The request>
Only lines holding the string "part" are wanted; copy each one from the material.

::::::::

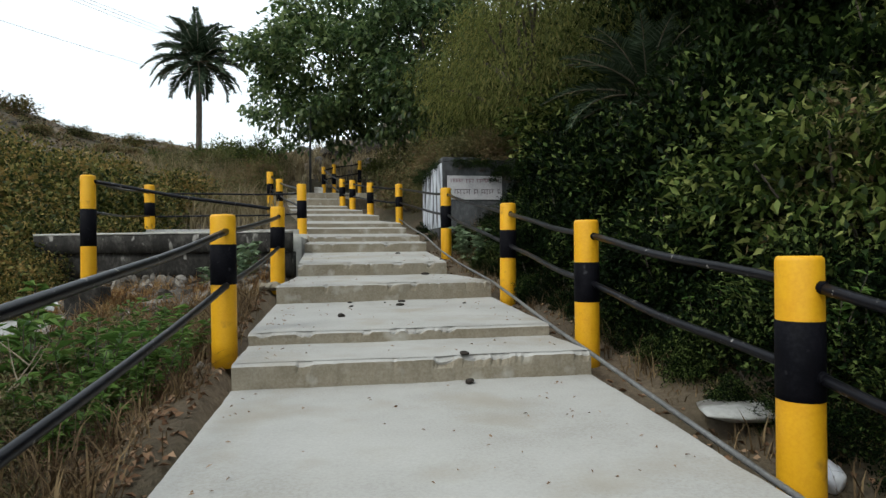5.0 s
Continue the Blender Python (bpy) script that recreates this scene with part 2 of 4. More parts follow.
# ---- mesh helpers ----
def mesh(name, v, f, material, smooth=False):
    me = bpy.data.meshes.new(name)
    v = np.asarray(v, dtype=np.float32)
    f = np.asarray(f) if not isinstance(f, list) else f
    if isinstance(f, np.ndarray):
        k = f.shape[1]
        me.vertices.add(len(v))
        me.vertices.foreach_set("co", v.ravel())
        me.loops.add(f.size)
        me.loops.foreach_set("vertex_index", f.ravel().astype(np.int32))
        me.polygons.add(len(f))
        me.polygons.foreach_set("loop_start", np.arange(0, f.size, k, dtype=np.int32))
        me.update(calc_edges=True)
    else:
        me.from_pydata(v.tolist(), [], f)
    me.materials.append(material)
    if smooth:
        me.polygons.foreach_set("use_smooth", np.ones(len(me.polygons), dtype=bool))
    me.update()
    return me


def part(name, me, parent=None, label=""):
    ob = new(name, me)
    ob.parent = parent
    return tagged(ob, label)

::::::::

Response to the task>
Continue the Blender Python (bpy) script that recreates this scene with part 2 of 4. More parts follow.
def part(name, me, parent=None, label=""):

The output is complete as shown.